The same chains of slavery that bound the Jews in ancient Egypt and the blacks in the New World may have imprisoned their bodies – but it liberated their spirit. Those chains taught Jews and blacks, above all else, to see in God the source of their salvation rather than in any professed human liberator, be he as righteous as Moses or as determined as Lincoln. Both became nations to whom faith was endemic and sustaining.

For most people, religion is a guide to gaining entry into the afterlife, a way of avoiding hell. For African-Americans and Jews, however, religion was a guide to finding hope and comfort in this life, so that their earthly existence might transcend the hell it often was. Other religions reinforced the oppression of the faithful by instructing them in the divine right of kings. But Jews and blacks always held fast to the faith that no man was born subject to another. To them, all men were princes.

Other religions taught men to accept their suffering in this world in exchange for the comforts of paradise, which would more than compensate. But the faith of Jews and African-Americans inspired them to challenge existing prejudices, because man is not born to suffer. Man dare not await the paradise of Eden. His highest obligation is to create heaven on earth.

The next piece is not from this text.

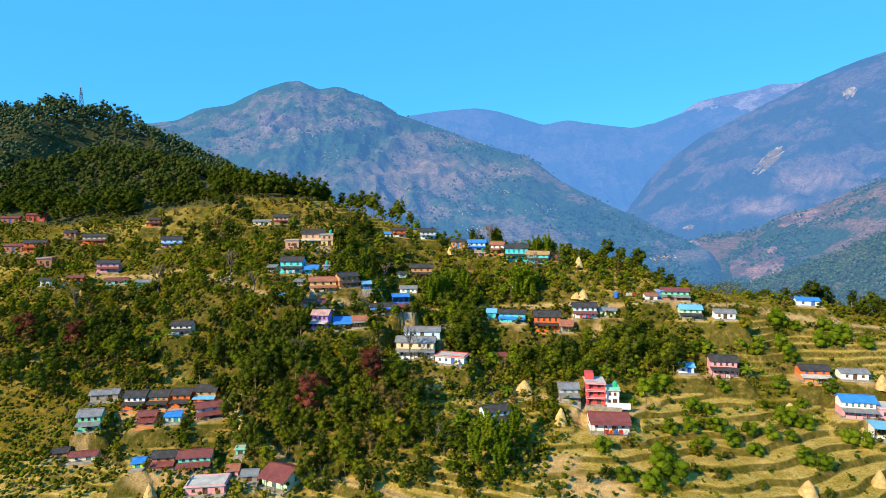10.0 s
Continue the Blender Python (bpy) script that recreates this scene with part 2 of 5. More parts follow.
def broad(x, y):
    """The broad hill without the crest of its wooded shoulder."""
    i, a = axis(x, -460, 380, 75, LAND.shape[1])
    j, b = axis(y - 60, -220, 560, 60, LAND.shape[0])
    z = sum(b[q] * a[p] * LAND[j + q, i + p] for p in range(4) for q in range(4))
    z = z + 14 * np.exp(-((x + 249) ** 2 + (y - 316) ** 2) / 55 ** 2)
    k = np.clip(((x + 200) * 110 + (y - 262) * -80) / (110 ** 2 + 80 ** 2), 0, 1)      # the wooded shoulder
    z = z - (10 + 9 * np.sin(math.pi * k)) * np.exp(-((x + 200 - 110 * k) ** 2 + (y - 262 + 80 * k) ** 2) / 38 ** 2)
    z = z + 3 * np.exp(-((x + 168) / 42) ** 2 - ((y - 216) / 26) ** 2) - 6 * np.exp(-((x + 205) / 30) ** 2 - ((y - 268) / 22) ** 2)
    z = z + 8 * np.exp(-((x + 46) / 34) ** 2 - ((y - 148) / 20) ** 2) + 3 * np.exp(-((x + 12) / 22) ** 2 - ((y - 140) / 14) ** 2)
    z = z - smooth(64, 86, x) * (13 * smooth(80, 98, y) + 45 * smooth(96, 150, y)) - smooth(50, 75, x) * 30 * smooth(114, 160, y)
    out = np.maximum(np.maximum(-440 - x, x - 360) / 500, np.maximum(-170 - y, y - 560) / 420)
    k = np.clip(out, 0, 1)
    k = k * k * (3 - 2 * k)
    z = z * (1 - k) + (FLOOR + 3 * swell(x, y, 160, 3)) * k
    return np.maximum(z, FLOOR + 2 * swell(x, y, 120, 3))


SHOULDER = np.array([(-232, 242, 74), (-205, 240, 82), (-186, 236, 86.5), (-160, 228, 83.5), (-125, 203, 75), (-100, 180, 68), (-77, 160, 62.5), (-56, 152, 60.5)])
LIFT = SHOULDER[:, 2] - broad(SHOULDER[:, 0], SHOULDER[:, 1])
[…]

As a Jew, my attachment to King’s speeches has less to do with the injustice of segregation – to which I thankfully was never subject and from which he cured America – and everything to do with a modern preacher who brought the ancient Hebrew prophets to life. While studying at yeshiva I related to Isaiah, Jeremiah, and Micah as characters in a book. But after listening to King’s magical orations, many of which I have tried to memorize, I related to them as living figures – as emboldened and animated opponents of injustice. Like Moses, King never reached the promised land. But like Moses, he found redemption in a life of service over adventure, winning righteousness over recognition.

That the Jewish and black communities are distinguished by their attachment to their faith is further evidenced by the unique problems faced by each upon the abandonment of that faith. The Jewish break with ritualistic tradition at times has led to materialism. Assimilation has led to questioning of identity, a futile attempt to erase distinctive Jewish characteristics, and a misguided effort to blend and disappear into the mainstream. For many in the African-American community, a loss of the anchor of faith has led to a breakdown in familial and social bonds.

Today, as we experience a sharp rise in anti-Semitism and racism, the Jewish and African-American communities need each other more than ever. They are bound by many things, not least of which is the memory of the greatest American of the twentieth century, the man who restored America to its founding vision of the equality of all of God’s children.

The truly incomparable Martin Luther King Jr.